Selain itu, UIN Malang telah berhasil menyusun strategi pengembangan sehingga melahirkan konsep yang disebut dengan Rukun al- Jâmi`ah yang terdiri atas sembilan macam komponen yang meliputi : (1) sumber daya manusia yang handal (dosen, karyawan, dan mahasiswa), (2) masjid, (3) ma’had, (4) perpustakaan, (5) laboratorium, (6) ruang belajar/kuliah, (7) perkantoran sebagai pusat pelayanan, (8) pusat pengembangan seni dan olah raga, dan (9) sumber-sumber pendanaan yang luas dan kuat.

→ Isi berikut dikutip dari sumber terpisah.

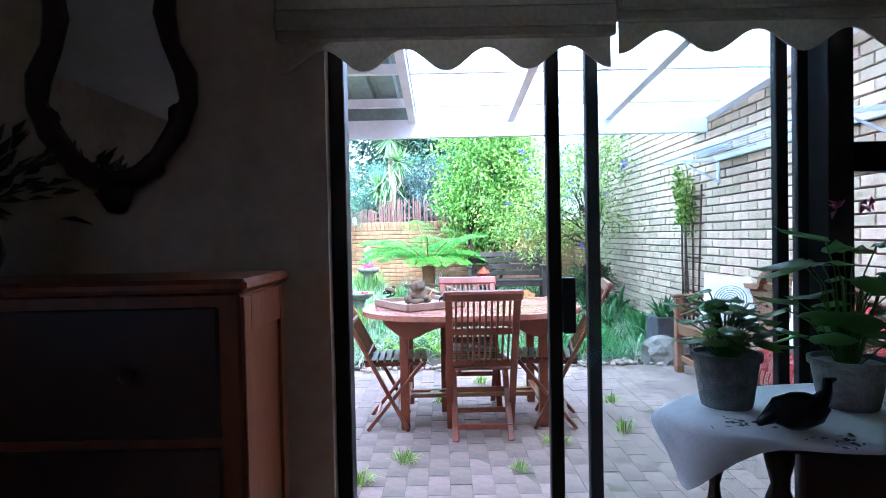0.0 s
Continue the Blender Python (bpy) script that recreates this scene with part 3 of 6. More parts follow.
# ---- indoor furniture ----
def cabinet():
    c = thing("chest_of_drawers", "dark mahogany chest with a rounded top edge", "cabinet", (-0.13, 1.95, 0.0))
    W, D = 1.15, 0.34
    bm = bmesh.new()
    box(bm, -W, -0.004, -0.17, 0.17, 0.06, 1.07, bev=0.006)
    part("body", bm, M["mahog"], c)
    bm = bmesh.new()
    box(bm, -W - 0.02, 0.018, -0.19, 0.185, 1.071, 1.102, bev=0.01)
    part("top", bm, M["mahog"], c)
    # two wood colours: the lit side and the shaded front are put into them
    for z0, z1 in ((0.1, 0.4), (0.42, 0.72), (0.74, 1.04)):
        bm = bmesh.new()
        box(bm, -W + 0.05, -0.05, -0.186, -0.171, z0, z1, bev=0.005)
        dr = part("drawer", bm, M["darkwood"], c)
        for x in (-W + 0.25, -0.25):
            bm = bmesh.new()
            lathe(bm, [(0.0, 0.0), (0.012, 0.002), (0.017, 0.018), (0.0, 0.028)], 10)
            bmesh.ops.transform(bm, matrix=pose(x, -0.186, (z0 + z1) / 2, 90), verts=bm.verts)
            part("knob", bm, M["darkwood"], dr, smooth=True)
    for y in (-0.13, 0.13):
        for x in (-W + 0.04, -0.045):
            bm = bmesh.new()
            box(bm, x - 0.03, x + 0.03, y - 0.03, y + 0.03, 0, 0.06, bev=0.005)
            part("foot", bm, M["mahog"], c)
    for q in ((-0.003, 0.006, -0.168, -0.12, 0.08, 1.06), (-0.003, 0.006, 0.12, 0.168, 0.08, 1.06), (-0.003, 0.006, -0.119, 0.119, 0.97, 1.06), (-0.003, 0.006, -0.119, 0.119, 0.08, 0.14)):
        bm = bmesh.new()
        box(bm, *q, bev=0.002)
        part("side_frame", bm, M["mahog"], c)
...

Kesembilan komponen itu, merupakan satu kesatuan utuh yang harus diadakan sebagai karasteristik perguruan tinggi Islam, yang diharapkan mampu mengantarkan mahasiswa memiliki empat kekuatan sekaligus, yaitu: (1) Kekokohan akidah dan kedalaman spiritual, (2) keagungan akhlak, (3) keluasan ilmu dan (4) kematangan profesional. Walhasil, semua usaha-usaha itu dimaksudkan sebagai upaya mendekatkan diri dan ridha Allah swt.